On the hardness of the noncommutative determinant

TL;DR

This paper investigates the computational difficulty of calculating the noncommutative determinant, establishing its deep connections to the permanent problem and demonstrating its inherent complexity through various reductions.

Contribution

It proves that small circuits for the noncommutative determinant imply small circuits for the permanent, highlighting the problem's computational hardness.

Findings

Small noncommutative determinant circuits imply small permanent circuits.

Computing the permanent reduces to computing a large noncommutative determinant.

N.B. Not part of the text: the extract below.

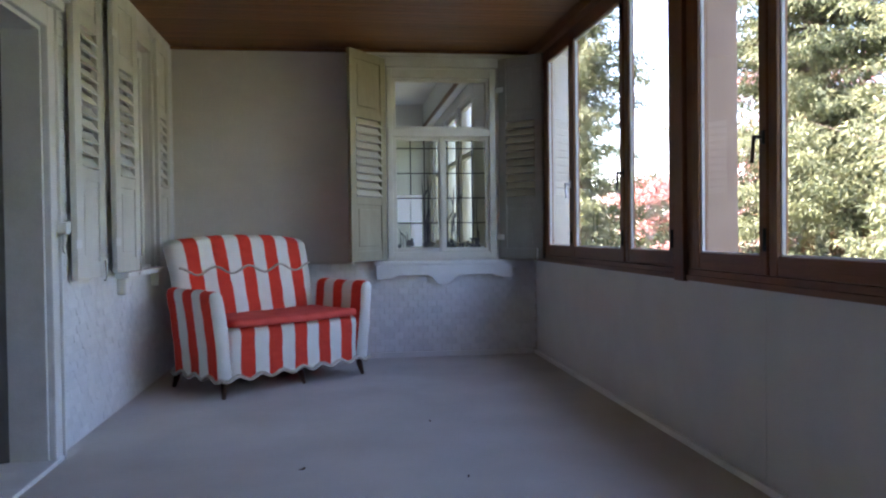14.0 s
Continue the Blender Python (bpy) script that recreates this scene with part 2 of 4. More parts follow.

Permanent over rationals reduces to noncommutative determinant over Clifford algebras.

Abstract

In this paper we study the computational complexity of computing the noncommutative determinant. We first consider the arithmetic circuit complexity of computing the noncommutative determinant polynomial. Then, more generally, we also examine the complexity of computing the determinant (as a function) over noncommutative domains. Our hardness results are summarized below: 1. We show that if the noncommutative determinant polynomial has small noncommutative arithmetic circuits then so does the noncommutative permanent. Consequently, the commutative permanent polynomial has small commutative arithmetic circuits. 2. For any field F we show that computing the n X n permanent over F is polynomial-time reducible to computing the 2n X 2n (noncommutative) determinant whose entries are O(n^2) X O(n^2) matrices over the field F. 3. We also derive as a consequence that computing the n X n permanent over nonnegative rationals is polynomial-time reducible to computing the noncommutative determinant over Clifford algebras of n^{O(1)} dimension. Our techniques are elementary and use primarily the notion of the Hadamard Product of noncommutative polynomials.